§ WRITTEN REQUEST: Copy these lines exactly and nothing else: from the line holding "scene.view_settings.use_white_balance |= len(values)" to the line holding "scene.view_settings.keyframe_insert(path, frame=frame(t))", both lines included.

§ STORED DATA:

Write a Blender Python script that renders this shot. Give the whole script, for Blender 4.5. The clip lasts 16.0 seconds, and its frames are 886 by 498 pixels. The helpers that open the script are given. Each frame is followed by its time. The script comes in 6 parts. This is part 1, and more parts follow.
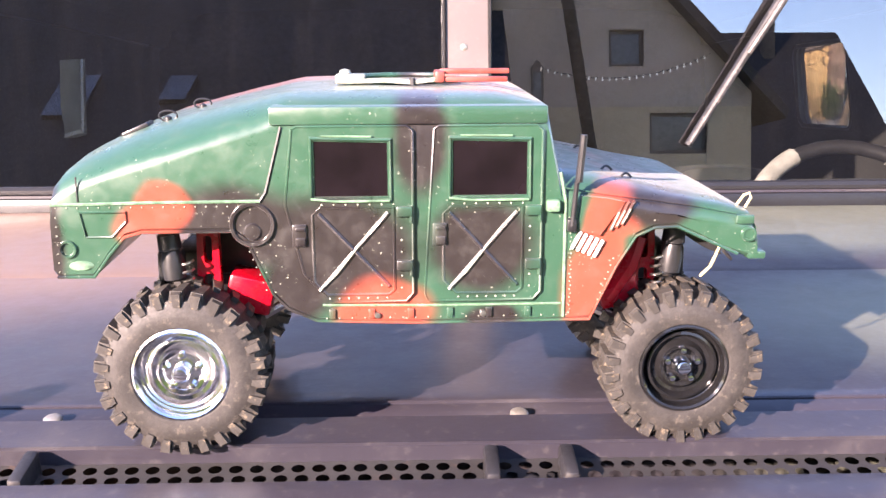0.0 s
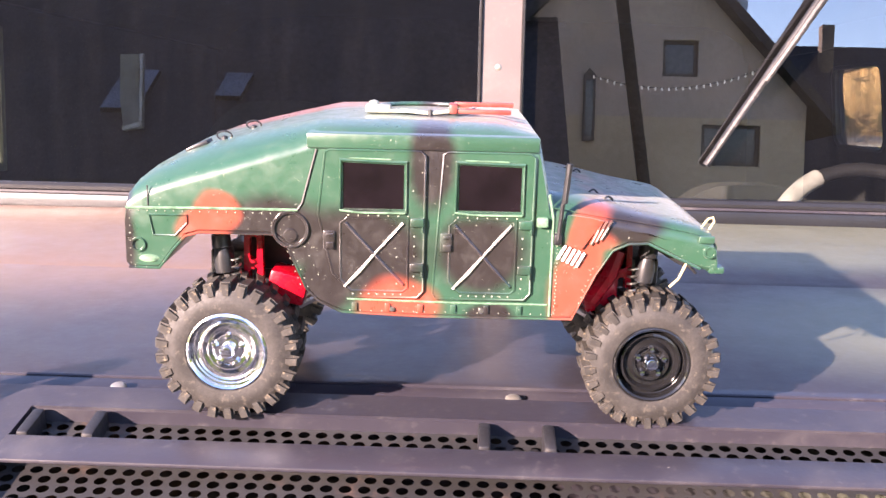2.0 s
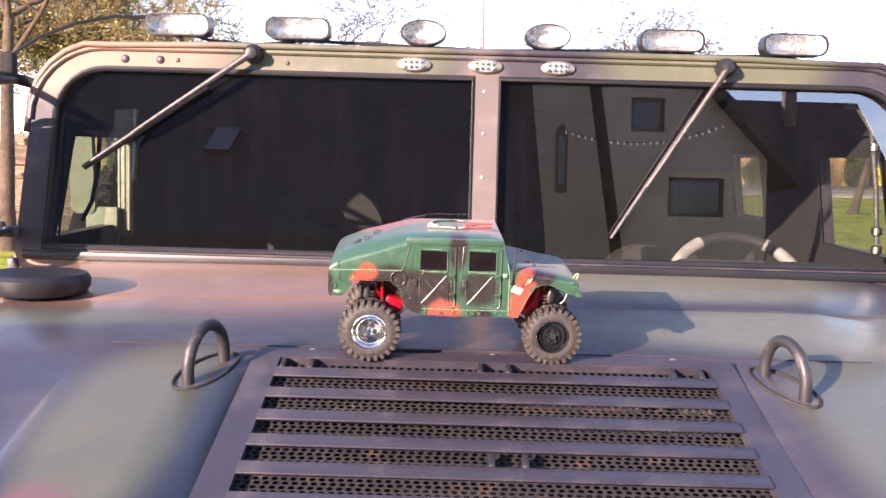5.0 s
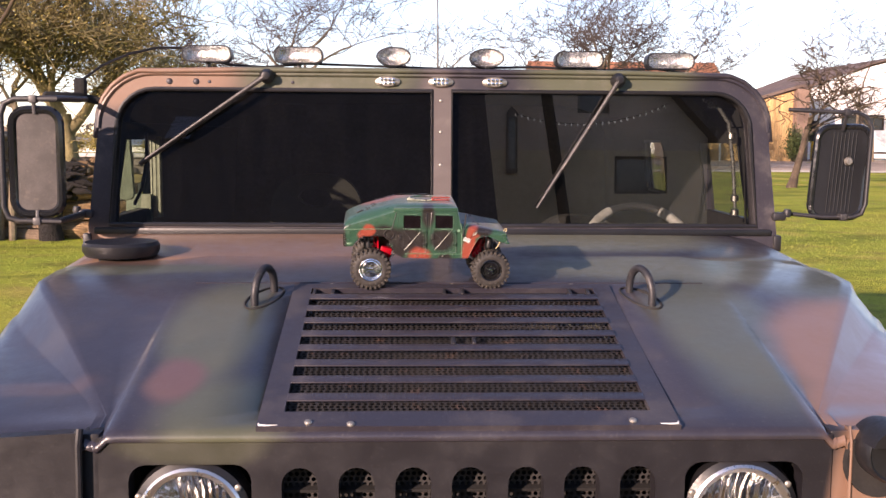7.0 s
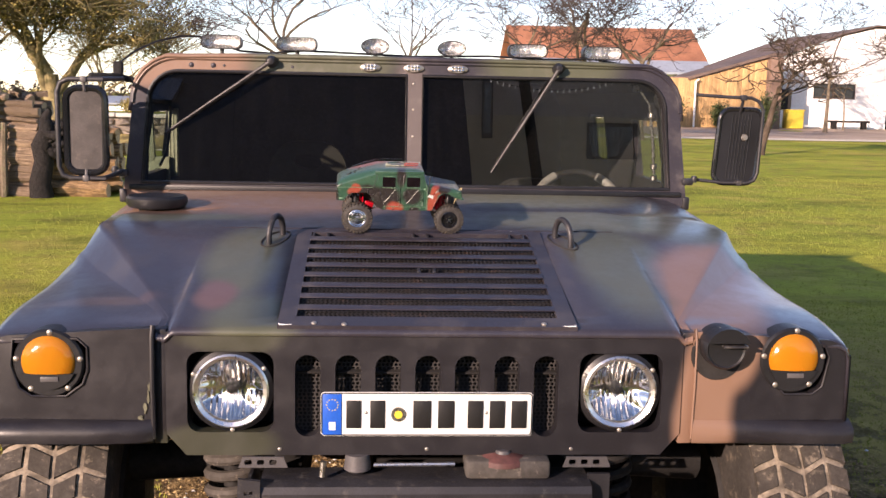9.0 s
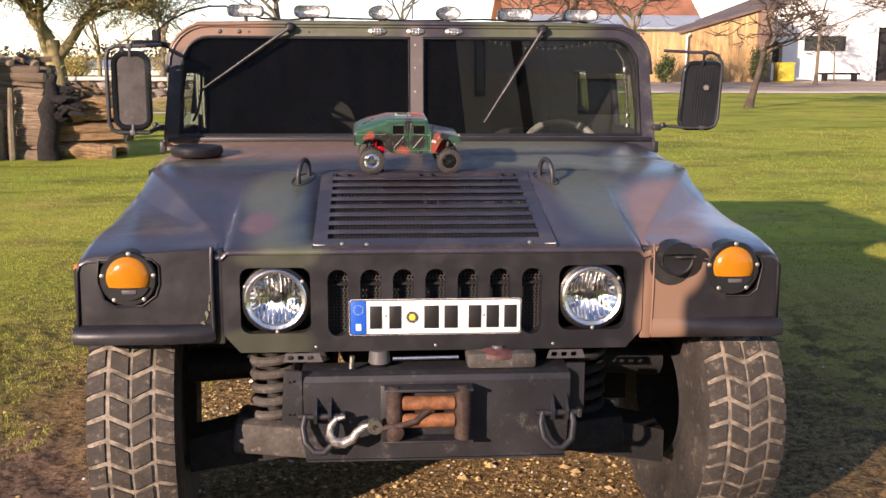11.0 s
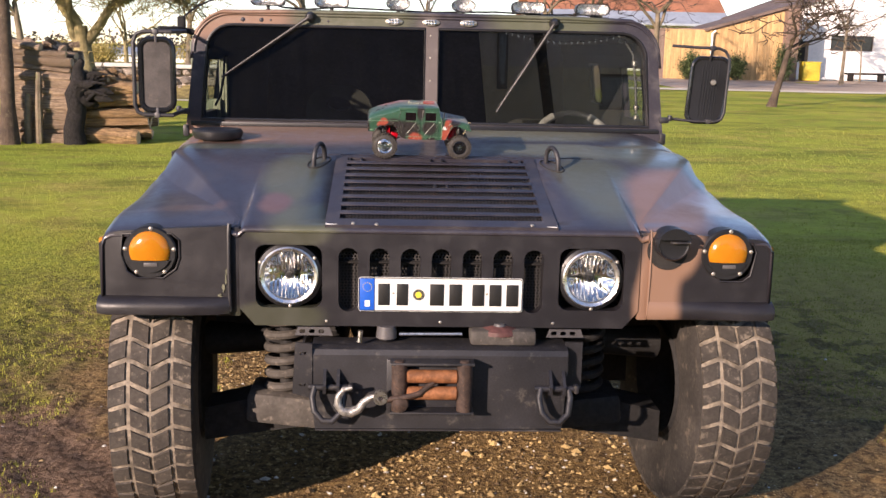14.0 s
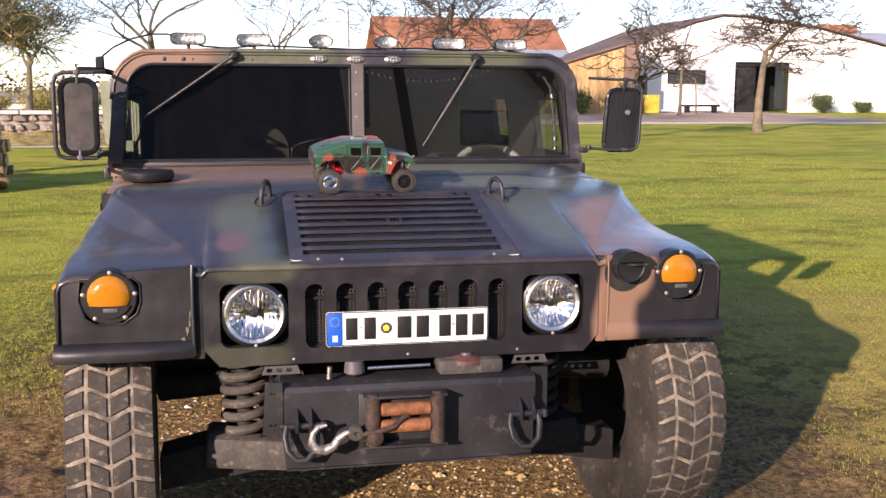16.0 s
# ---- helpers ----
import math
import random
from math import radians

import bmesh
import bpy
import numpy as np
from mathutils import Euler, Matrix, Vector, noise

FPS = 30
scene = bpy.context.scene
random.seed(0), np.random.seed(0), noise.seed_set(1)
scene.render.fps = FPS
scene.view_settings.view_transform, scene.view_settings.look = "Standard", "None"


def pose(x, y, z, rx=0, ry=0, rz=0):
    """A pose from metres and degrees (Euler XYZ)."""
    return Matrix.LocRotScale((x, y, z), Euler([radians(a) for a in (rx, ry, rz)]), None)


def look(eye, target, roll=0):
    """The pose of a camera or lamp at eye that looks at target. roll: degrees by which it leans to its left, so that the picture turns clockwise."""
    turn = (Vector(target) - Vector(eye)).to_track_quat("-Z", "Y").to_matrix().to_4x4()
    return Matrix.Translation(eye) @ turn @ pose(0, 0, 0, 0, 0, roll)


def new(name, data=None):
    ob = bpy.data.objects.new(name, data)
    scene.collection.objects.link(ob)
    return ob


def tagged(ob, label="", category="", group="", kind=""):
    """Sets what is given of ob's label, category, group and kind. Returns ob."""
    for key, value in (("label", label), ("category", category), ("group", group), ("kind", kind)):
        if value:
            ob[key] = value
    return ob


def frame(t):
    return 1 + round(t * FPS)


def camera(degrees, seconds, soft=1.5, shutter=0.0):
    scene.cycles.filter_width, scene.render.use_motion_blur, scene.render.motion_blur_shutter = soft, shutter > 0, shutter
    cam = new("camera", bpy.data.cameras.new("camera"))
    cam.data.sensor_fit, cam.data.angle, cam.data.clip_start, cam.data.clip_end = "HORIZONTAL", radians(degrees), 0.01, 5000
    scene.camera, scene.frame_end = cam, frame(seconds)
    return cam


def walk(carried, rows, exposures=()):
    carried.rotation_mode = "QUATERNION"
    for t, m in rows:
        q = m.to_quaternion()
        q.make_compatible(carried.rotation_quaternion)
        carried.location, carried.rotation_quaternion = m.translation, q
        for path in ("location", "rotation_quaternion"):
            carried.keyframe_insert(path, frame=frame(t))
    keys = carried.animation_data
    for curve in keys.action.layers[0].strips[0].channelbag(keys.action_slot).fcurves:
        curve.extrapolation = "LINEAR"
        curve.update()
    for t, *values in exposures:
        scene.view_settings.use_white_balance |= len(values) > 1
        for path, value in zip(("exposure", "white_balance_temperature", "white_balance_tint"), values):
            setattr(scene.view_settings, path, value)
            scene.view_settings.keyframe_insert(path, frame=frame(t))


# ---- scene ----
cam = camera(46.7, 16.0)
PATH = [
    (0, (-0.058, 0.075, 1.434), (-0.017, 2.054, 1.15), -0.4),
    (0.5, (-0.06, 0.067, 1.435), (-0.027, 2.048, 1.162), -0.1),
    (1, (-0.058, 0.058, 1.436), (-0.016, 2.039, 1.17), 0.5),
    (1.5, (-0.053, 0.028, 1.439), (-0.035, 2.012, 1.194), 0.9),
    (2, (-0.034, -0.027, 1.451), (-0.085, 1.953, 1.172), 1.4),
    (2.5, (-0.056, -0.102, 1.463), (-0.07, 1.88, 1.194), 0.8),
    (3, (-0.082, -0.216, 1.469), (-0.11, 1.771, 1.248), 0.4),
    (3.5, (-0.077, -0.333, 1.486), (-0.083, 1.656, 1.279), -0.1),
    (4, (-0.069, -0.533, 1.495), (-0.104, 1.459, 1.323), 0.6),
    (4.2, (-0.067, -0.607, 1.506), (-0.1, 1.383, 1.314), 1.0),
    (6.3, (-0.096, -1.402, 1.607), (-0.048, 0.59, 1.434), 0.4),
    (6.5, (-0.082, -1.483, 1.605), (-0.029, 0.507, 1.416), -0.5),
    (7, (-0.119, -1.704, 1.592), (-0.038, 0.283, 1.374), 0.4),
    (7.5, (-0.175, -1.883, 1.638), (-0.031, 0.088, 1.332), 1.3),
    (8, (-0.151, -2.064, 1.635), (0.021, -0.093, 1.338), 0.6),
    (8.5, (-0.104, -2.264, 1.65), (0.006, -0.293, 1.327), 0.8),
    (9, (-0.125, -2.427, 1.646), (0.001, -0.452, 1.357), 1.2),
    (9.5, (-0.188, -2.616, 1.625), (-0.027, -0.65, 1.295), 0.8),
    (9.7, (-0.196, -2.673, 1.65), (-0.028, -0.717, 1.269), 0.1),
    (11.8, (-0.155, -3.117, 1.641), (-0.03, -1.151, 1.295), 0.5),
    (12, (-0.146, -3.131, 1.629), (-0.019, -1.164, 1.287), 0.6),
    (12.5, (-0.145, -3.139, 1.646), (-0.044, -1.174, 1.288), 1.1),
    (13, (-0.151, -3.142, 1.639), (-0.048, -1.173, 1.298), 1.4),
    (13.5, (-0.155, -3.151, 1.635), (-0.045, -1.185, 1.288), 1.2),
    (14, (-0.151, -3.149, 1.639), (-0.055, -1.188, 1.259), 1.3),
    (14.5, (-0.145, -3.158, 1.644), (-0.043, -1.204, 1.231), 0.2),
    (15, (-0.196, -3.113, 1.626), (-0.017, -1.159, 1.24), 2.4),
    (15.5, (-0.314, -3.13, 1.631), (-0.085, -1.177, 1.269), 0.6),
    (16, (-0.5, -3.138, 1.617), (-0.122, -1.197, 1.314), 0.2),
]
walk(cam, [(t, look(eye, target, roll)) for t, eye, target, roll in PATH],
     exposures=[(0.0, 2.50, 6850, 32), (2.2, 2.44, 6950, 33), (4.2, 2.36, 7050, 36), (6.4, 1.07, 7350, 34), (9.0, 0.84, 7300, 29), (13.0, 0.85, 7000, 24), (15.2, 0.85, 6980, 24), (16.0, 0.88, 6800, 26)])

# ---- light ----
SUN_AZ, SUN_EL = radians(49), radians(16.0)      # the way the light travels over the ground, and its height
world = bpy.data.worlds.new("sky")
scene.world = world
world.use_nodes = True
wn = world.node_tree.nodes
sky = wn.new("ShaderNodeTexSky")
sky.sky_type, sky.sun_disc = "NISHITA", False
sky.sun_elevation, sky.sun_rotation = SUN_EL, radians(270) - SUN_AZ
sky.air_density, sky.dust_density, sky.ozone_density = 0.8, 0.1, 2.0
wn["Background"].inputs["Strength"].default_value = 0.15
world.node_tree.links.new(sky.outputs[0], wn["Background"].inputs["Color"])
sun_data = bpy.data.lights.new("sun", "SUN")
sun_data.energy, sun_data.angle, sun_data.color = 4.9, radians(0.6), (1.0, 0.87, 0.72)
sun = new("sun", sun_data)
travel = Vector((math.cos(SUN_AZ) * math.cos(SUN_EL), math.sin(SUN_AZ) * math.cos(SUN_EL), -math.sin(SUN_EL)))
sun.matrix_world = look((-20, -20, 15), Vector((-20, -20, 15)) + travel)

# ---- materials ----


def node_mat(name):
    m = bpy.data.materials.new(name)
    m.use_nodes = True
    return m, m.node_tree.nodes, m.node_tree.links, m.node_tree.nodes["Principled BSDF"]


def mix_node(n, l, fac, a, b, blend="MIX"):
    x = n.new("ShaderNodeMix")
    x.data_type, x.blend_type = "RGBA", blend
    for i, v in ((0, fac), (6, a), (7, b)):
        if hasattr(v, "links"):
            l.new(v, x.inputs[i])
        elif i == 0:
            x.inputs[0].default_value = v
        else:
            x.inputs[i].default_value = (*v, 1)
    return x.outputs[2]


def noise_node(n, l, vec, scale, detail=4, rough=0.55):
    x = n.new("ShaderNodeTexNoise")
    x.inputs["Scale"].default_value, x.inputs["Detail"].default_value, x.inputs["Roughness"].default_value = scale, detail, rough
    l.new(vec, x.inputs["Vector"])
    return x


def range_node(n, l, v, a, b, c=0.0, d=1.0, smooth=True):
    x = n.new("ShaderNodeMapRange")
    x.interpolation_type = "SMOOTHSTEP" if smooth else "LINEAR"
    l.new(v, x.inputs["Value"])
    for k, w in (("From Min", a), ("From Max", b), ("To Min", c), ("To Max", d)):
        x.inputs[k].default_value = w
    return x.outputs["Result"]


def vec_node(n, l, op, a, b):
    x = n.new("ShaderNodeVectorMath")
    x.operation = op
    l.new(a, x.inputs[0])
    if hasattr(b, "links"):
        l.new(b, x.inputs[1])
    else:
        x.inputs[1].default_value = b
    return x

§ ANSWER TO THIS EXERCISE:
        scene.view_settings.use_white_balance |= len(values) > 1
        for path, value in zip(("exposure", "white_balance_temperature", "white_balance_tint"), values):
            setattr(scene.view_settings, path, value)
            scene.view_settings.keyframe_insert(path, frame=frame(t))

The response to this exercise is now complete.